But the recent correction is beginning to hurt plans of companies such as BF Utilities and GVK. GVK's qualified institutional placement (QIP) of Rs 1,500 crore (Rs 15 billion) hasn't got good response.
Similarly, BF Utilities' QIP of Rs 500 crore (Rs 5 billion) has run into rough weather, say market sources.
The Baba Kalyani-led company was raising this money to reduce debt.
Even foreign institutions are now selling the stock aggressively as response to the QIP has been tepid and the stock price is down 18 per cent in the past two weeks.
Companies in a fix over FMPs
The Union Budget's new tax rule on debt funds is likely to hurt India Inc quite badly.
Market sources said that while mutual funds were asking retail investors to convert their one-year fixed maturity plans to three-year schemes, companies are unsure if they should do it because if they roll over the scheme, they cannot show it in their books as income.
On the other hand, if they redeem it they will have to pay tax on the interest.
Many companies, as a result, may be forced to exit FMPs, say market players.

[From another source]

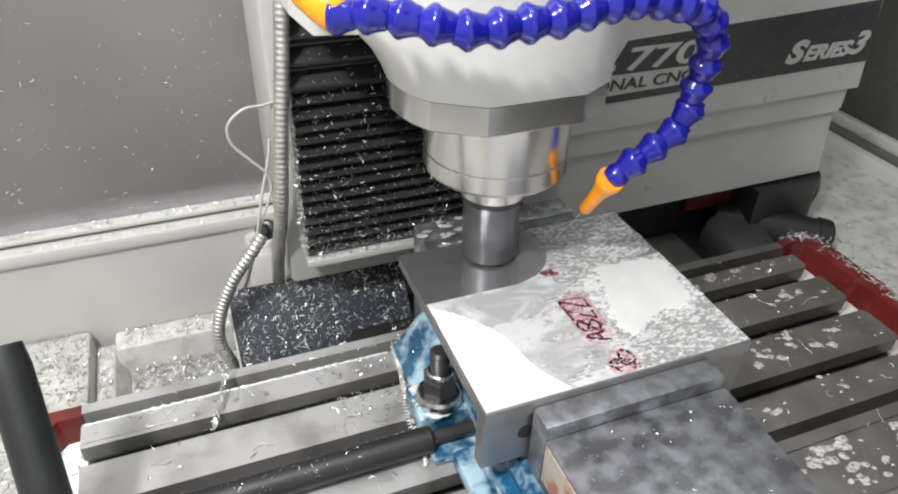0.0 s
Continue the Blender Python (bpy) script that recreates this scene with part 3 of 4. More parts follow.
def build_crank():
    c = riding(thing("vise_handle", "black steel vise crank handle lying on the table", "handle"))
    a, b = Vector((0.0215, 0.0600, 0.0118)), Vector((-0.205, 0.0618, 0.0090))
    d = (b - a).normalized()
    part("rod", tube([a, a + d * 0.05, a + d * 0.1], 0.0046, 16), BLACK, c)
    part("sleeve", tube([a + d * 0.029, a + d * 0.031, a + d * 0.239, b], 0.0088, 20, radii=lambda k: 0.0072 if k == 0 else 0.0088), GRIP, c)
    part("hub", box(-0.224, -0.200, 0.050, 0.074, 0.0005, 0.022, 0.003), BLACK, c)
    g0, g1 = Vector((-0.2165, 0.018, 0.004)), Vector((-0.2266, 0.1000, 0.1257))
    gp = [g0.lerp(g1, k / 12) for k in range(13)]
    part("grip", tube(gp, 0.012, 24, radii=lambda k: 0.0120 - 0.00008 * k if k < 12 else 0.0095), GRIP, c, "black tapered grip", smooth=True)


CUT_Y = 0.0955
TOP = 0.0938


def build_workpiece():
    w = riding(thing("aluminium_block", "aluminium block being faced by the cutter", "workpiece"))
    t, w0 = TOP - 0.0085, 0.009
    prof = [(0.0, t), (0.0, TOP - 0.0005), (0.0005, TOP), (CUT_Y, TOP), (CUT_Y, TOP - 0.0009), (0.1515, TOP - 0.0009), (0.1515, t), (0.0025 + w0, t), (0.0025 + w0, 0.047), (0.0025, 0.047), (0.0025, t)]
    block = part("block", prism_x(prof, 0.0, 0.172), ALU, w)
    part("milled_face", box(0.0002, 0.1718, CUT_Y + 0.0001, 0.1513, TOP - 0.0009, TOP - 0.0006), MILLED, w, "freshly milled shiny face")
    # Steel bead along the edge stands in for its bright highlight.
    edge = [Vector((-0.0001, 0.0005 + 0.095 * k / 10, TOP - 0.0001)) for k in range(11)]
    part("highlight_edge", tube(edge, 0.00055, 8), STEEL, block, "thin bright bead drawn for the edge's highlight", smooth=True)
    edge = [Vector((-0.0001, 0.0965 + 0.0548 * k / 10, TOP - 0.0010)) for k in range(11)]
    part("highlight_edge", tube(edge, 0.00055, 8), STEEL, block, "thin bright bead drawn for the edge's highlight", smooth=True)
    # Flat dark disc; the hole's inner shade is only painted.
    part("hole_disc", lathe([(0.0001, -0.0002), (0.0046, -0.0002), (0.0049, 0.0004), (0.0042, 0.0006)], 24, m=pose(0.0262, 0.0025, 0.0685, 90)), DARK, block, "dark disc painted as the shaded inside of a drilled hole")
    skin = prism_z([(0.0006, 0.0012), (0.1714, 0.0012), (0.1714, CUT_Y - 0.0003), (0.0006, CUT_Y - 0.0003)], TOP, TOP + 0.0002)
    part("raw_face", skin, SKIN, w, "mottled uncut aluminium face")


# ---- chips, splashes, puddles, marks ----
rnd = random.Random(7)


def chips(name, label, n, sample, lo, hi, material=None, curl=0.9):
    """Small curled slivers strewn by sample(), which gives a point and a normal."""
    vs, fs = [], []
    for _ in range(n):
        p, nrm = sample()
        p, nrm = Vector(p), Vector(nrm).normalized()
        t = nrm.orthogonal().normalized()
        t = Matrix.Rotation(rnd.uniform(0, 6.283), 3, nrm) @ t
        b = nrm.cross(t)
        tilt = rnd.uniform(-0.5, 0.5)
        up = (nrm * math.cos(tilt) + b * math.sin(tilt)).normalized()
        b = up.cross(t)
        size = lo + (hi - lo) * rnd.random() ** 2.2
        w = max(0.00025, size * rnd.uniform(0.08, 0.22))
        k = 3
        bend = rnd.uniform(0.2, 1.0) * curl * 2.4
        side = rnd.choice((0, 1))
        base = len(vs)
        for i in range(k + 1):
            a = (i / k - 0.5) * bend
            if side:
                c = p + t * (math.sin(a) * size / max(bend, 0.2)) + b * ((1 - math.cos(a)) * size / max(bend, 0.2)) + nrm * 0.0003
            else:
                c = p + t * (math.sin(a) * size / max(bend, 0.2)) + up * (0.0003 + (1 - math.cos(bend / 2) - 1 + math.cos(a)) * size / max(bend, 0.2))
            vs += [c + b * w / 2 + up * 0.0001, c - b * w / 2]
        fs += [(base + 2 * i, base + 2 * i + 1, base + 2 * i + 3, base + 2 * i + 2) for i in range(k)]
    me = bpy.data.meshes.new(name)
    me.from_pydata([tuple(v) for v in vs], [], fs)
    me.materials.append(material or CHIP)
    return tagged(new(name, me), label, "chips", kind="stuff")


def strings(name, label, n, sample, lo, hi, thick=0.00016, material=None):
    """Long thin curling threads of swarf strewn by sample(), which gives a point."""
    bm = bmesh.new()
    for _ in range(n):
        p, turn, long = Vector(sample()), rnd.uniform(0, 6.283), rnd.uniform(lo, hi)
        knots, step = [p], long / 5
        for _ in range(5):
            turn += rnd.uniform(-0.9, 0.9)
            q = knots[-1] + Vector((math.cos(turn), math.sin(turn), 0)) * step
            q.z = p.z + rnd.uniform(0, 0.12) * long
            knots.append(q)
        r = thick * rnd.uniform(0.7, 1.5)
        tube(spline(knots, 4), r, 5, bm)
    ob = link(name, bm, material or BRIGHT_CHIP, None, "", True)
    return tagged(ob, label, "swarf", kind="stuff")


def blobs(name, label, spots, material, height=0.0004, rough=0.35, n=18, category="coolant"):
    """Flat drops with uneven rims; spots: x, y, z, radius along x, radius along y, turn."""
    vs, fs = [], []
    for x, y, z, rx, ry, turn in spots:
        base = len(vs)
        seed = rnd.uniform(0, 100)
        vs.append((x, y, z + height))
        for ring, hgt in ((0.72, height * 0.9), (1.0, 0.00005)):
            for i in range(n):
                a = 2 * math.pi * i / n
                f = 1 + rough * (noise.noise((math.cos(a) * 1.6 + seed, math.sin(a) * 1.6, seed)) + 0.5 * noise.noise((math.cos(a) * 4 + seed, math.sin(a) * 4, 3)))
                px, py = math.cos(a) * rx * f * ring, math.sin(a) * ry * f * ring
                vs.append((x + px * math.cos(turn) - py * math.sin(turn), y + px * math.sin(turn) + py * math.cos(turn), z + hgt))
        for i in range(n):
            j = (i + 1) % n
            fs += [(base, base + 1 + i, base + 1 + j), (base + 1 + i, base + 1 + n + i, base + 1 + n + j, base + 1 + j)]
    me = bpy.data.meshes.new(name)
    me.from_pydata(vs, [], fs)
    for f in me.polygons:
        f.use_smooth = True
    me.materials.append(material)
    return tagged(new(name, me), label, category, kind="stuff")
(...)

Punters may have a field day with new stocks on BSE
From Monday onwards, traders will have more stocks to play with.
The Bombay Stock Exchange (BSE) has shifted 500 new companies from the trade-for-trade segment to the normal trading segment, thereby enabling intra-day trading in them.
Brokers say that many of these stocks such as NIIT, Punj Lloyd, Gati, Welspun India and BEML are favourites of the trading community.
This could lead to volatility in these stocks. "Punters will have a field day. A lot of the stocks were previously traders' favourite," said a broker.